The data lends credence to this disappointment. From Sep 2014 to Sep 2019, the Eurekahedge AI Hedge Fund Index, which tracks machine learning powered funds, returned 45.5%. Investing in an S&P 500 index fund, on the other hand, would have generated over 66% in returns.
But why has machine learning failed to produce positive results? Whenever I’ve seen that question asked, I’ve heard two types of answers.
The first type of answer involves blaming the machine learning practitioners for their lack of financial knowledge. A physicist, for example, may not be aware of the difference between a financial statement’s fiscal and filing dates. Such deficiencies in knowledge probably have led to flawed machine learning models.
The second type of answer for why machine learning has failed to generate results comes from mathematicians such as Lopez de Prado, who have criticized the statistical methodology employed by investment firms. For example, de Prado points out that many firms have abused backtesting by running them over and over again until firms got results that they liked. Many firms have undoubtedly fallen into the traps that de Prado describes, which accounts for their failure.
In summary, those with finance backgrounds blame the architects’ lack of financial knowledge for machine learning algorithms’ failures, while mathematicians blame the finance folks for their lack of mathematical knowledge. But is this the whole story?
For the past number of months, my firm has been working on a sophisticated machine learning model that we hope to turn into a fund. In the process of creating the model, it occurred to me that there’s one particular challenge that nobody ever talks about, a challenge that could have resulted in many machine learning models not working as expected. The lack of discussion surrounding this challenge is a shame, because I think it is the most difficult component of machine learning to manage.
So what is this challenge I’m talking about? I’m referring to the mundane topic of producing code without bugs.
While we humans are good at a lot of things, avoiding mistakes is not one of them. Some people estimate that there are typically between 1 and 25 bugs per 1,000 lines of code. That’s a wide range. There are several factors that determine whether the defect rate is high or low, and I believe that the business nature of software is one of them.
Unfortunately, coding financial software lends itself to high defect rates. Think about it. Let’s say a programmer is developing a content management system for a website, which lets users change the background colour of their websites.
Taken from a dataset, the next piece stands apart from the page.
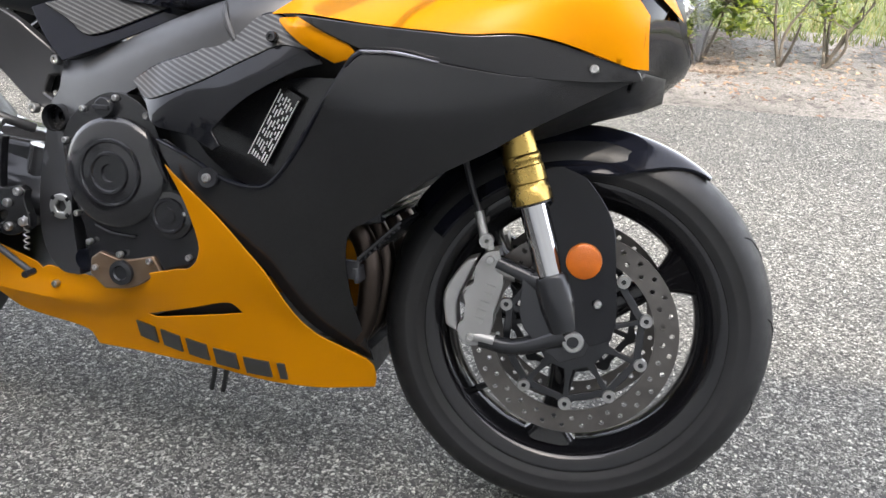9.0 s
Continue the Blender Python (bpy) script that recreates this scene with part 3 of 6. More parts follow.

It would be very easy to see if such a system was working or not as either the background colour would change as specified or it wouldn’t. In such a case, the programmer would fix any bugs in this area very quickly.
But things are not so obvious with software that deals primarily with numbers. For example, let’s say a programmer created a function that calculates the standard deviation of a list of numbers. He then observed that when the array [1, -2, 5] was fed in, the function returned the value ‘0.8’. Now, if you’re a good statistician, that answer might make you pause and re-evaluate the function. But a typical programmer without that background may not see that there’s a problem.
Some people think the answer to this problem is to get finance and statistics people to double check the programmers’ work. But in my experience, this method isn’t very effective. I have yet to meet anyone who enjoys manually double checking programmers’ work, and lacking interest, they tend to do the job poorly. Also, I’ve seen finance and statistics people point out errors to programmers, only for programmers to fix the problem for that specific scenario and leave the root problem intact.
This is a much more severe problem than many people realize. As an anecdote, we once took over a software project where the client had previously contracted offshore developers to create financial algorithms. We found that none, and I mean none, of the major calculations were being done correctly, despite the fact that the client double checked the developers’ work. I don’t think it’s any different at major banks or financial institutions. I should know, since I used to work for a bank.
Yet the consequences of even a single bug can be severe for a machine learning algorithm. As an example, imagine mistakenly including some out-of-sample data with the training data. The algorithm would probably appear to perform really well, but fall flat when used in the real world. Just one bug would be responsible for the illusion of a strong performance.
Unfortunately, it’s difficult to avoid such mistakes even if you’re extremely meticulous. Machine learning projects tend to be a lot bigger than your traditional investment algorithm projects, giving them much more room for error. Our project, for example, consists of over 10,000 lines of code, not counting all the third party libraries we use. Even if we assume a very low defect rate of 1 bug out of 1,000 lines, that still means we probably have over 10 bugs in our software. For similar sizes projects written by programmers without finance/math knowledge, there may even be over 200 bugs.
Of course, there are ways to mitigate this problem. We blanket our code base with tests. We also ensure that multiple people review code before it gets merged into production. We only hire people who are detail-oriented. (We’ve had to let go of people in the past for making too many mistakes.) But I’ve found that none of these methods is a panacea. We have to fight the never-ending battle of discovering and fixing bugs.
Thankfully, I feel confident that we’ll develop an algorithm free of major bugs. We’re able to do this because at least some of our programmers have the finance, math and programming knowledge to be able to recognize bugs and write good tests. But whenever we find an unintuitive bug that could have derailed our results, I wonder, how many other firms currently have similar defects in their machine learning algorithms?